Like so many California Progressives, Hearst grew rabidly isolationist in the 1920s and 1930s: another paradox given his obsession with European art, his 300-plus-room English castle, his almost yearly caravan tours in a procession of grand automobiles through the European countryside. Interestingly enough, a number of younger counter-factual historians are today agreeing with Hearst in his belief that World War I was an unnecessary catastrophe in European terms, a killing machine for young men in terms of Europe and the Commonwealth and, in American terms, a sucker-punch by the Anglo American establishment at the expense of a significantly German American and Irish American nation. And yet, despite his growing conservatism and isolationism, Hearst seemed untouched by the virus of anti-Semitism that also pervaded this country in the aftermath of World War I. He was, indeed, something of a philo-Semite whose newspapers long enjoyed the support of the urban Jewish middle and lower-middle classes.

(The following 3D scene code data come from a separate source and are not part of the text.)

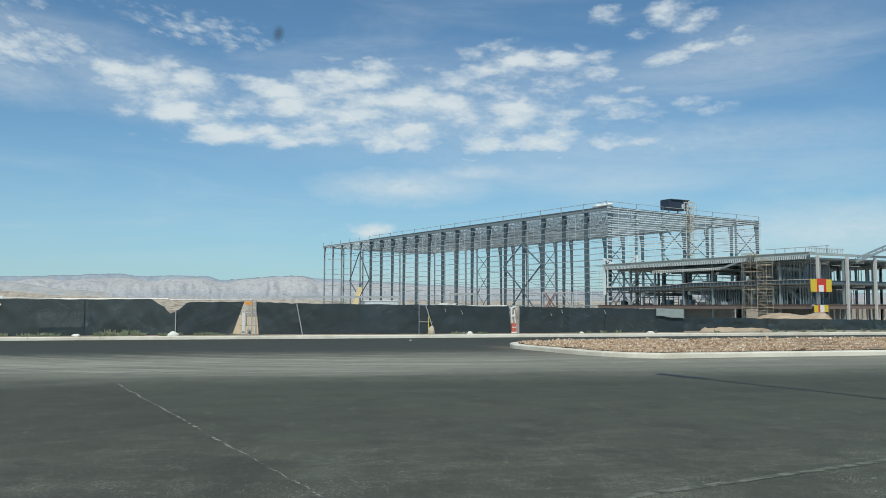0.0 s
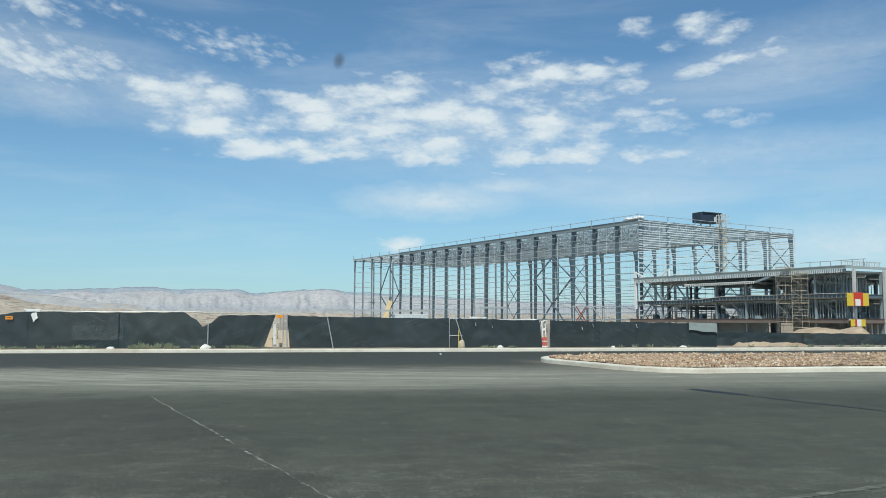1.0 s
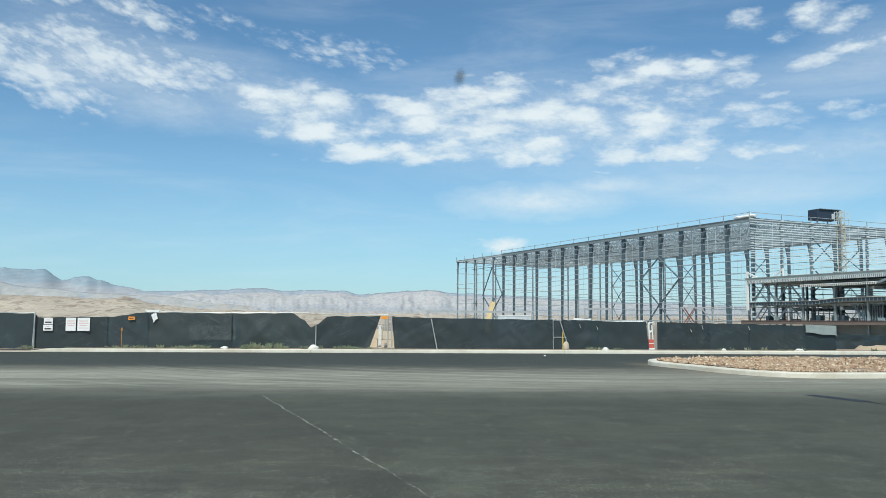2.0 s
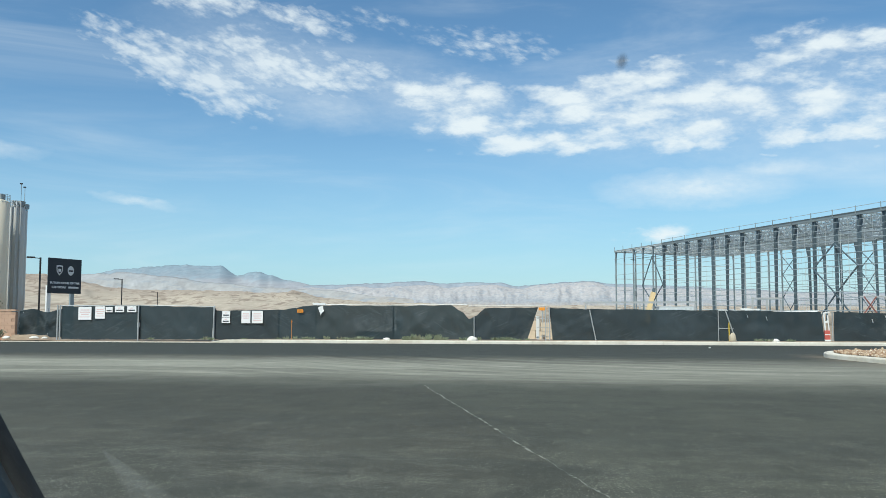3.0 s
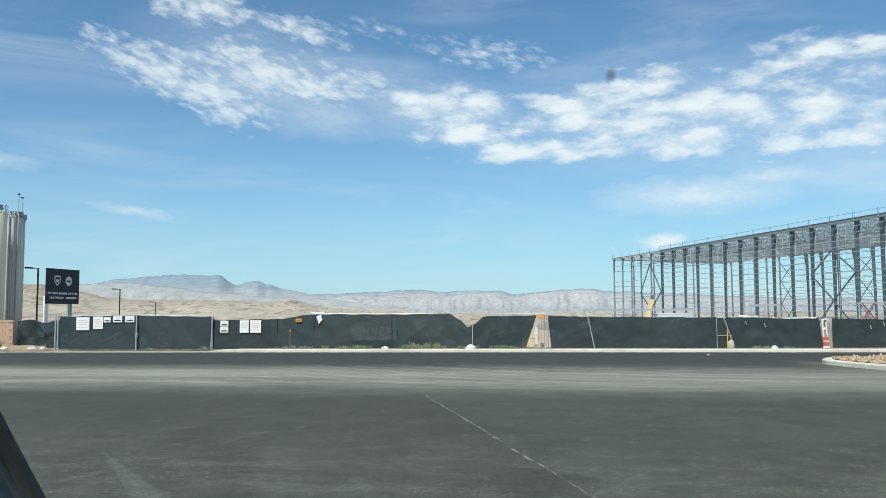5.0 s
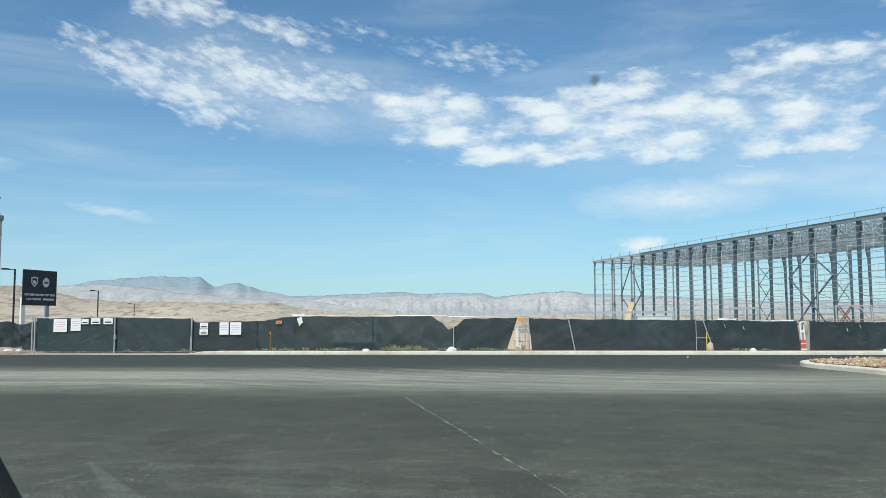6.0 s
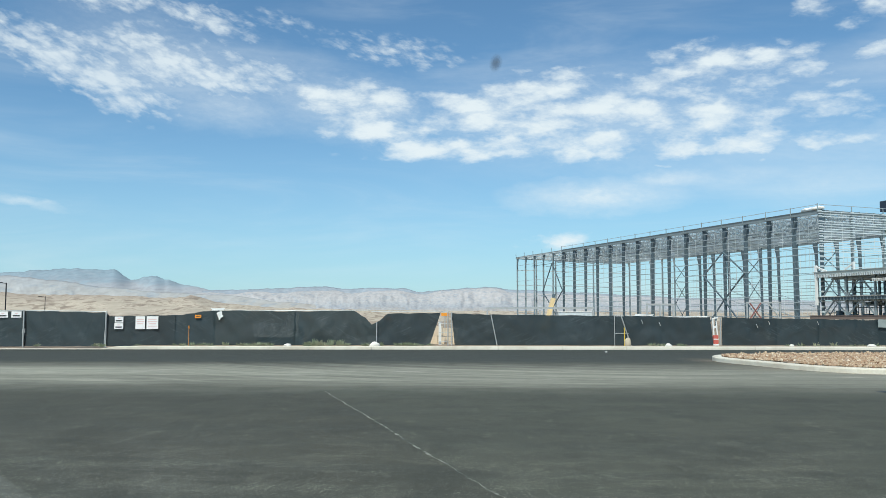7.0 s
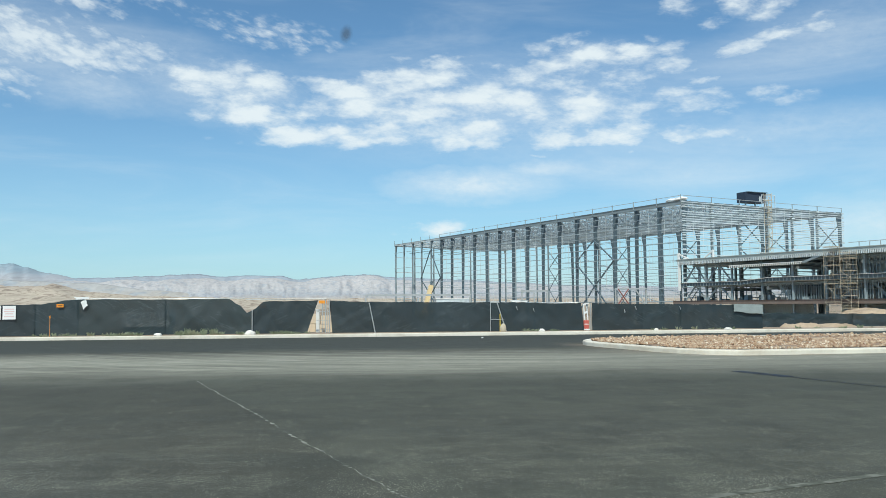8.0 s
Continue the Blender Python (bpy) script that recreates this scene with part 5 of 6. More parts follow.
def build_hall():
    hall = thing("steel_hall", HALL, "unclad grey steel frame of a large hall under construction", "building")
    rnd = random.Random(3)
    # main columns on both long sides, haunched at the top
    for side, x in enumerate((0.0, HW)):
        inward = 1 if side == 0 else -1
        for i in range(21):
            y = i * BAY
            strong = i < 16
            d0, d1, head = (0.52, 0.92, 1.5) if strong else (0.45, 0.5, 0.8)
            bm, knee = bmesh.new(), ROOF - (3.8 if strong else 2.2)
            tapered(bm, x, inward, y, [(0.0, d0), (knee, d1), (ROOF - 0.9, head), (ROOF, head)], 0.10)
            for z0, z1, a0, a1 in ((0.0, knee, d0, d1), (knee, ROOF - 0.9, d1, head)):
                beam(bm, (x + inward * (a0 - 0.04), y, z0), (x + inward * (a1 - 0.04), y, z1), 0.28, 0.08, (1, 0, 0))
            beam(bm, (x + inward * 0.04, y, 0.0), (x + inward * 0.04, y, ROOF), 0.28, 0.08, (1, 0, 0))
            part("column", bm, STEEL_DARK if strong else STEEL_MID, hall)
            if side == 0 and i:
                bm = bmesh.new()
                beam(bm, (x + 0.2, y, ROOF - 4.2), (x + 0.2, y - 1.0, ROOF - 0.7), 0.26, 0.26, (1, 0, 0))
                part("knee_brace", bm, STEEL_DARK, hall)
    # end-wall columns
    for j in range(1, 6):
        for y in (0.0, HL):
            bm = bmesh.new()
            ibeam(bm, (j * GABLE, y, 0), (j * GABLE, y, ROOF - 0.3), 0.36, 0.5, (0, 1, 0), 0.05)
            part("wind_column", bm, STEEL_MID, hall)
    # roof trusses across
    for i in range(21):
        y, bm = i * BAY, bmesh.new()
        top, low = ROOF - 0.35, ROOF - 3.1
        beam(bm, (0.3, y, top), (HW - 0.3, y, top), 0.28, 0.30)
        if i > 16:
            part("roof_truss", bm, GIRT, hall)
            continue
        beam(bm, (1.2, y, low), (HW * 0.55, y, low), 0.28, 0.28)
        n = 16
        for k in range(9):
            a, b = 0.6 + (HW - 1.2) * k / n, 0.6 + (HW - 1.2) * (k + 1) / n
            beam(bm, (a, y, low if k % 2 else top), (b, y, top if k % 2 else low), 0.20, 0.20)
            if k:
                beam(bm, (a, y, low), (a, y, top), 0.14, 0.14)
        part("roof_truss", bm, LONG_GIRT if i % 3 else STEEL_MID, hall)
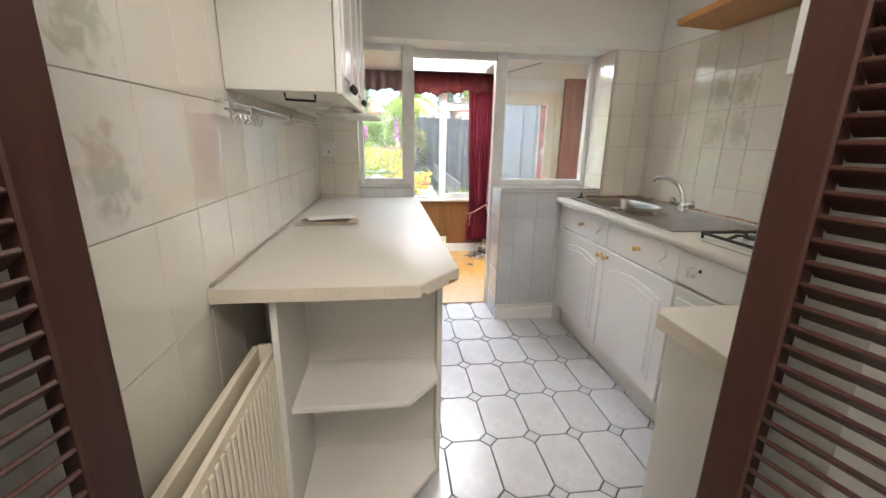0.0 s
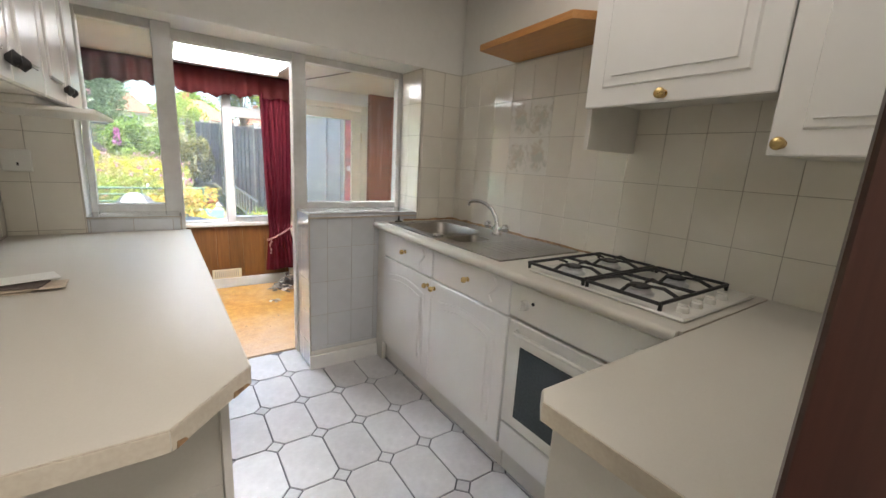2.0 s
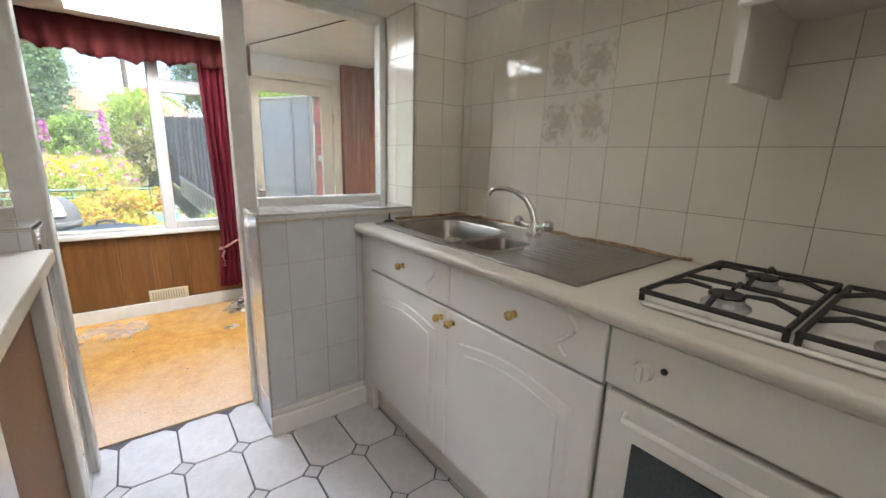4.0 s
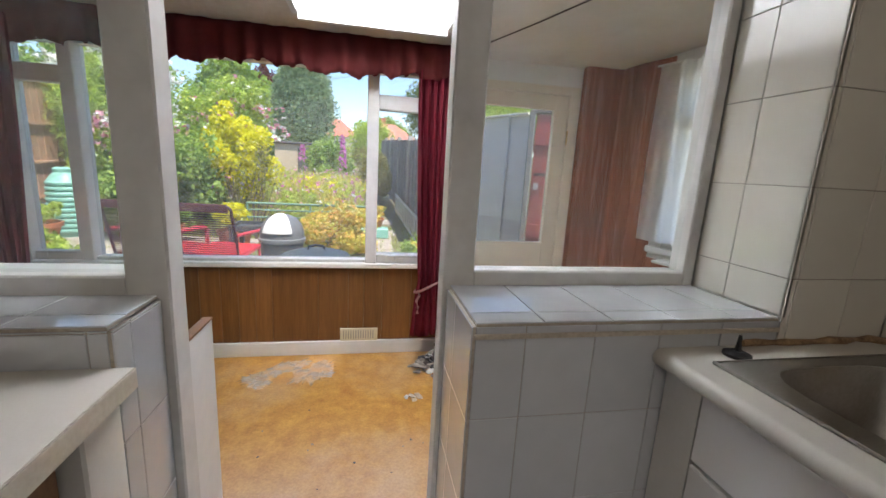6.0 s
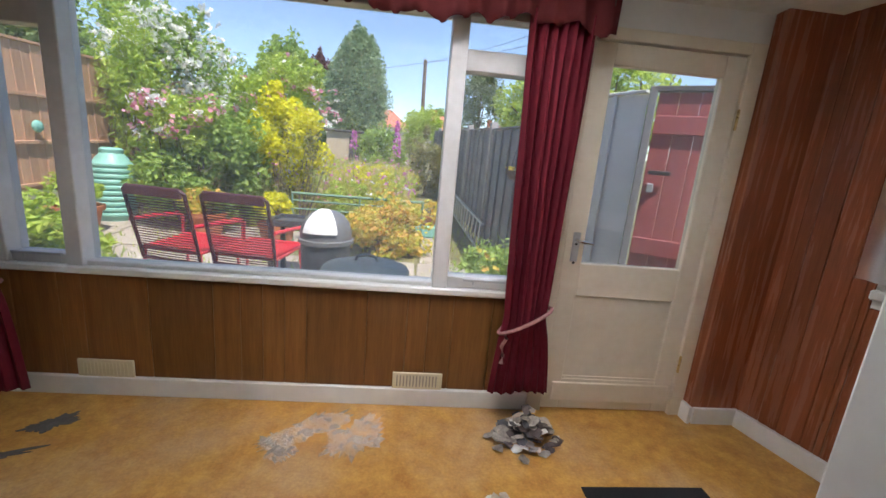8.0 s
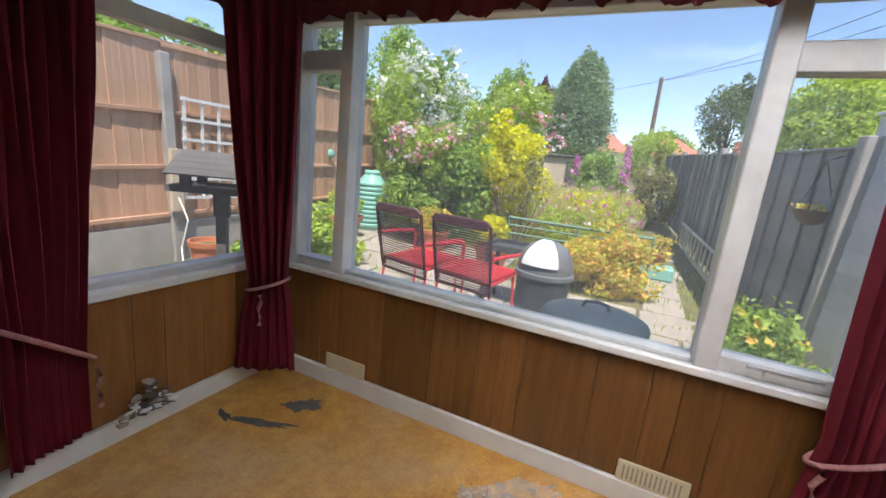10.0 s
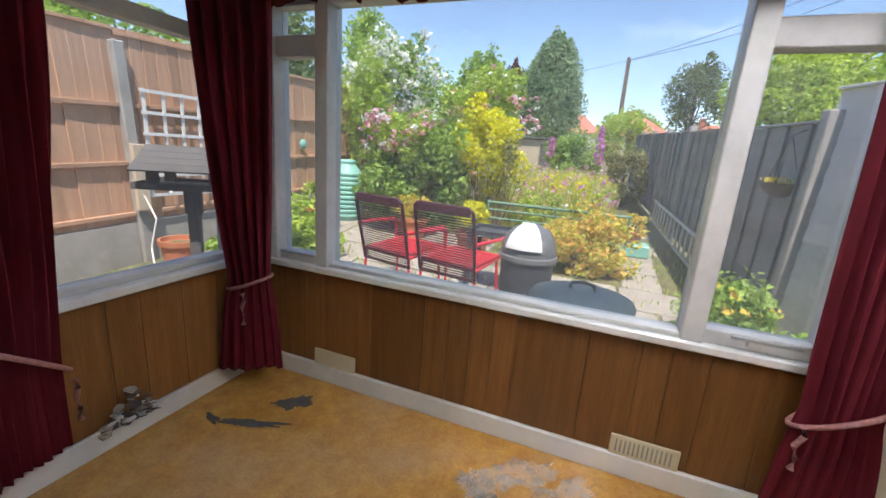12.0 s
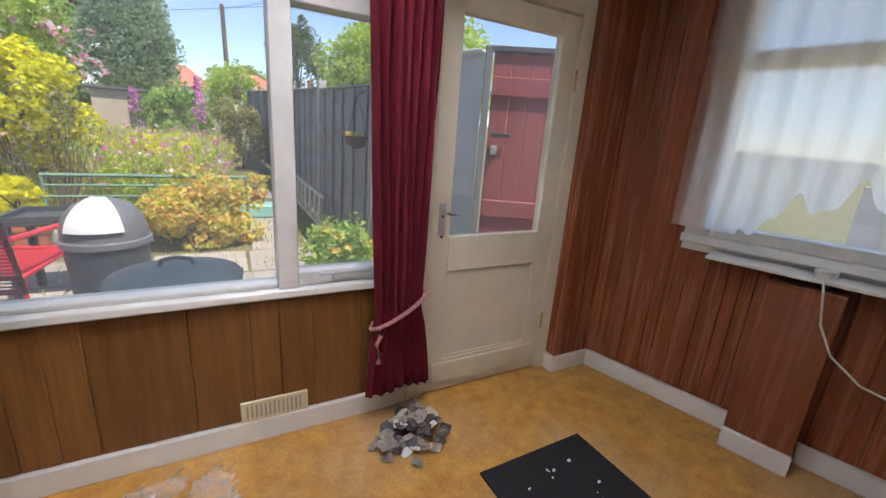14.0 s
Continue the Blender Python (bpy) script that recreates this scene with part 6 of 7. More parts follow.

Hearst remains hard to like, finally, because he accumulated so much power at the expense of others, including any bank foolish enough to lend him money. He was, simply, a narcissist and a spendthrift, a parvenu and a philistine, a source of ceaseless agitation and a bully. He was also a genius of sorts: a man who continues to fascinate the collective American imagination because in the sprawling panorama of his life and achievement, we can see the beginnings of those media consolidations, that rage for entertainment, that equation of boredom with death itself that has so profoundly conditioned modern life.